Ideally for founders and employees, in a sale or IPO resulting in proceeds well above the investor’s liquidation preference, the investors will be better off converting into common, in which case the common and preferred will essentially have the same value. However as noted above, in downside scenarios there is a very real risk that the proceeds in a sale will result in some or all of the proceeds going to the preferred stockholders, with little to no distribution going to common holders, such risk reflected in the lower value valuation of common stock in early stage companies.
- Other contractual rights: Pro-rata right/Right of First Offer; Information Rights; Right of First Refusal; Co-Sale Rights; Registration Rights
While the subject of another blog post, preferred investors also typically receive additional rights as investors.
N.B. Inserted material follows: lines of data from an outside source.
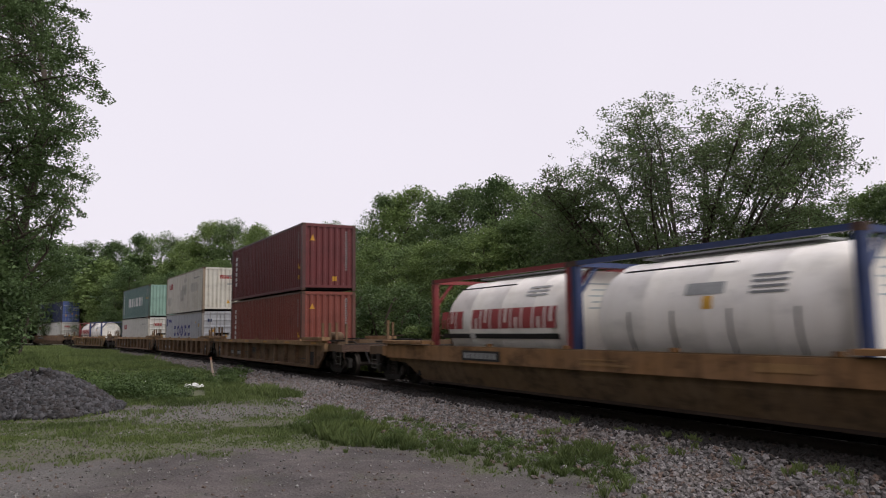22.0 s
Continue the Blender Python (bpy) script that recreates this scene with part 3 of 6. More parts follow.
def make_grass():
    rng = np.random.RandomState(21)
    open_ = lambda x, y, px, py, side, far: (np.abs(x - px / py * y) < side) & (y < py + 0.5) & (y > py - far)
    clear = lambda x, y: ((np.hypot(x - PILE[0], y - PILE[1]) > PILE[2] * 0.97) & ~open_(x, y, -9.3, 26.5, 0.5, 2.8) & ~open_(x, y, -10.54, 32.87, 0.30, 4.0)
                          & (np.hypot(x + 12.1, y - 28.7) > 0.7))
    # short turf near the camera
    x, y = -19 + 25 * rng.rand(320000), 8.4 + 23 * rng.rand(320000)
    u, w = near_line(x, y)
    g = cover(x, y, u, w)[0]
    keep = (rng.rand(len(x)) < g ** 1.3 * (0.25 + 0.75 * vnoise(x + 5, y + 40, 0.35))) & ((w > 3.9) | (strip_at(x, y) > 0.5)) & clear(x, y)
    x, y, u, w = x[keep], y[keep], u[keep], w[keep]
    blades("turf", x, y, np.maximum(ground_z(x, y), np.where(w < 4.6, bed_z(u, w), -9)), (0.025 + 0.085 * vnoise(x, y, 1.1) ** 2) * (1 + 0.9 * sstep(16, 26, y)), 4, rng, 0.0072, "short sparse green turf")
    # tall dense tufts in the weedy strip and along its front
    x, y = -3.8 + 7.0 * rng.rand(5200), 9.0 + 11 * rng.rand(5200)
    front, back = strip_edges(x)
    rim = np.exp(-((y - front - 0.25) / 0.35) ** 2)
    thick = 0.62 * vnoise(x + 7, y + 3, 0.9) + 0.38 * vnoise(x, y, 0.3)
    keep = (strip_at(x, y) > 0.5) & (rng.rand(len(x)) < 0.16 + 0.75 * sstep(0.42, 0.64, thick + 0.15 * rim))
    x, y, rim, thick = x[keep], y[keep], rim[keep], thick[keep]
    high = (0.06 + 0.16 * rng.rand(len(x)) ** 1.5) * (0.6 + 0.8 * sstep(0.48, 0.72, thick)) * (1 + 0.45 * rim)
    uu, ww = near_line(x, y)
    blades("grass_tufts", x, y, np.maximum(bed_z(uu, ww), ground_z(x, y)), high, 42, rng, 0.0038, "taller green grass tufts beside the ballast")
    # lone tufts strewn over the edge of the dirt
    x, y = -3 + 6.5 * rng.rand(60), 9.0 + 4.5 * rng.rand(60)
    keep = np.abs(y - strip_edges(x)[0] + 0.4) < 0.55
    x, y = x[keep], y[keep]
    blades("lone_tufts", x, y, ground_z(x, y), 0.06 + 0.12 * rng.rand(len(x)), 36, rng, 0.004, "small lone grass tufts at the edge of the dirt")
    # the strip goes on along the far ballast
    uu, ww = -40 + 58 * rng.rand(5200), 3.5 + 2.4 * rng.rand(5200)
    x, y = spot(uu, ww)
    keep = (y > 18.5) & clear(x, y) & (vnoise(x + 7, y + 3, 1.25) * 0.65 + vnoise(x, y, 0.4) * 0.35 > 0.42 + 0.10 * sstep(4.4, 3.5, ww))
    x, y, uu, ww = x[keep], y[keep], uu[keep], ww[keep]
    blades("verge_tufts", x, y, np.maximum(bed_z(uu, ww), ground_z(x, y)), 0.10 + 0.24 * rng.rand(len(x)), 18, rng, 0.007, "green grass along the foot of the ballast")
    # weeds in the stones
    px = np.array([4.0, 4.4, 3.5, 3.4, 4.4, 5.2, 2.6, 1.8, 3.1, 3.9, 5.3, 2.1, 4.9])
    py = np.array([13.3, 12.7, 14.0, 12.5, 10.9, 9.4, 15.2, 16.2, 11.9, 12.0, 9.9, 14.6, 10.2])
    px, py = px * 0.915, py * 0.915
    x, y = np.repeat(px, 7) + 0.11 * rng.randn(7 * len(px)), np.repeat(py, 7) + 0.11 * rng.randn(7 * len(px))
    uu, ww = near_line(x, y)
    blades("ballast_weeds", x, y, np.maximum(bed_z(uu, ww), ground_z(x, y)), 0.05 + 0.11 * rng.rand(len(x)), 24, rng, 0.004, "small weeds growing in the ballast")
    # meadow beyond
    uu, ww = -120 + 132 * rng.rand(30000), 3.6 + 24 * rng.rand(30000) ** 1.4
    x, y = spot(uu, ww)
    keep = (y > 20) & clear(x, y) & (vnoise(x, y, 3.0) + 0.4 * rng.rand(len(x)) > 0.42)
    x, y = x[keep], y[keep]
    tall = 0.09 + 0.28 * sstep(0.45, 0.8, vnoise(x + 20, y, 4.5)) + 0.35 * sstep(32, 55, np.hypot(x, y))
    blades("meadow_grass", x, y, ground_z(x, y), tall, 7, rng, 0.014, "long green meadow grass and weeds")
    # leafy weeds in the meadow, thicker towards the trees
    uu, ww = -75 + 86 * rng.rand(9000), 4.2 + 16 * rng.rand(9000)
    x, y = spot(uu, ww)
    lush = 0.55 * vnoise(x + 11, y + 61, 2.2) + 0.45 * vnoise(x, y + 17, 0.8) + 0.14 * sstep(24, 40, y) + 0.10 * sstep(8, 13, ww)
    keep = (y > 19.5) & clear(x, y) & (lush > 0.52)
    x, y, lush = x[keep], y[keep], lush[keep]
    rad = (0.09 + 0.16 * rng.rand(len(x))) * (1 + 1.3 * sstep(0.58, 0.8, lush))
    weeds("meadow_weeds", np.stack([x, y, ground_z(x, y) + rad * 0.6], 1), rad, 80000, 0.08, rng, "leafy green weeds growing over the meadow")
    # tall leafy growth round the stone heap and on the bank
    x, y = -17 + 9 * rng.rand(700), 20.5 + 13 * rng.rand(700)
    keep = clear(x, y) & (vnoise(x + 40, y, 1.5) > 0.5)
    x, y = x[keep], y[keep]
    rad = 0.16 + 0.22 * rng.rand(len(x))
    weeds("bank_weeds", np.stack([x, y, ground_z(x, y) + rad * 0.8], 1), rad, 34000, 0.10, rng, "tall leafy weeds behind the stone heap")
    # weeds among the strip's tufts
    x, y = -3.4 + 6.2 * rng.rand(420), 9.8 + 8 * rng.rand(420)
    keep = (strip_at(x, y) > 0.6) & (vnoise(x + 2, y + 33, 0.8) > 0.52)
    x, y = x[keep], y[keep]
    rad = 0.05 + 0.08 * rng.rand(len(x))
    weeds("strip_weeds", np.stack([x, y, ground_z(x, y) + rad * 0.8], 1), rad, 9000, 0.032, rng, "small leafy weeds beside the ballast")
    # growth behind the line
    uu, ww = -90 + 135 * rng.rand(9000), -3.6 - 9 * rng.rand(9000)
    x, y = spot(uu, ww)
    blades("verge_growth", x, y, ground_z(x, y), 0.35 + 0.5 * vnoise(x, y, 3), 6, rng, 0.02, "long green growth behind the track")



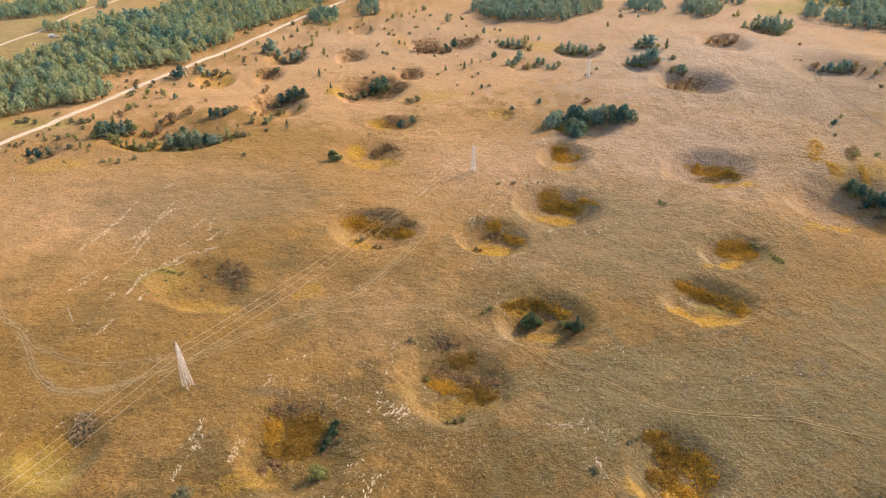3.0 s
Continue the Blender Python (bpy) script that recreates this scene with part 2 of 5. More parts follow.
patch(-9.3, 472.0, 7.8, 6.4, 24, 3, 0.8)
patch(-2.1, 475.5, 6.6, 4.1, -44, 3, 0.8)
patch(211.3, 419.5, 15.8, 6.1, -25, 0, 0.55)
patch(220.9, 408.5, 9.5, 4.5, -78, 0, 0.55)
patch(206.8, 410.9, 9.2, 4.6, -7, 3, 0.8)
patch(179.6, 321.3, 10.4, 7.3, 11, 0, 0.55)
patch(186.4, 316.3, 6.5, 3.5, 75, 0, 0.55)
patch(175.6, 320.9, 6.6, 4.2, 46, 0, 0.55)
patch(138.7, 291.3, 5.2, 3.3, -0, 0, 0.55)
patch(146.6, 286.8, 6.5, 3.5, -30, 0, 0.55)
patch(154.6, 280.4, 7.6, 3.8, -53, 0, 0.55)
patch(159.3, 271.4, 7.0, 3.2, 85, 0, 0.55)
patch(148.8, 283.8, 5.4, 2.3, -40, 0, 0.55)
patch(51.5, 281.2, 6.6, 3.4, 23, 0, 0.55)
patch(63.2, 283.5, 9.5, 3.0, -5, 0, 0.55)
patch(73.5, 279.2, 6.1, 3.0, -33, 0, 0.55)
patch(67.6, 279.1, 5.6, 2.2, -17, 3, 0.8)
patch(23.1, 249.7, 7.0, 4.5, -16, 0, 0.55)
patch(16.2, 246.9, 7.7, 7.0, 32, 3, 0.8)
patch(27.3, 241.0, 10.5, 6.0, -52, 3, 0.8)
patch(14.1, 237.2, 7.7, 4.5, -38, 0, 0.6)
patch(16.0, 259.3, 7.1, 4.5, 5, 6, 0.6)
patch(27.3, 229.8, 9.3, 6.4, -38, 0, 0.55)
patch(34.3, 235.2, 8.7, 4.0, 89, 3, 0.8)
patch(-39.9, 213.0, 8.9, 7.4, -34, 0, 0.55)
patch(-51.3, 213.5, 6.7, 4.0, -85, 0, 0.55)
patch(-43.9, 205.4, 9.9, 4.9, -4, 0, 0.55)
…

These rights typically aren’t “baked in” to the company’s certificate of incorporation, but rather are agreed to via contract pursuant to standard form NVCA (National Venture Capital Association) agreements that provide such customary rights.
These rights typically include:
- Pro rata rights (also known as the right of first offer or preemptive rights),
- Information rights,
- Rights of First Refusal & Co-sale rights imposed on sales by key common stockholders,
- Drag along obligations, and
- Registration rights
Not all preferred investors may receive such rights; and in certain cases such rights are typically reserved for certain investors who meet a certain dollar investment or percentage ownership threshold in the company.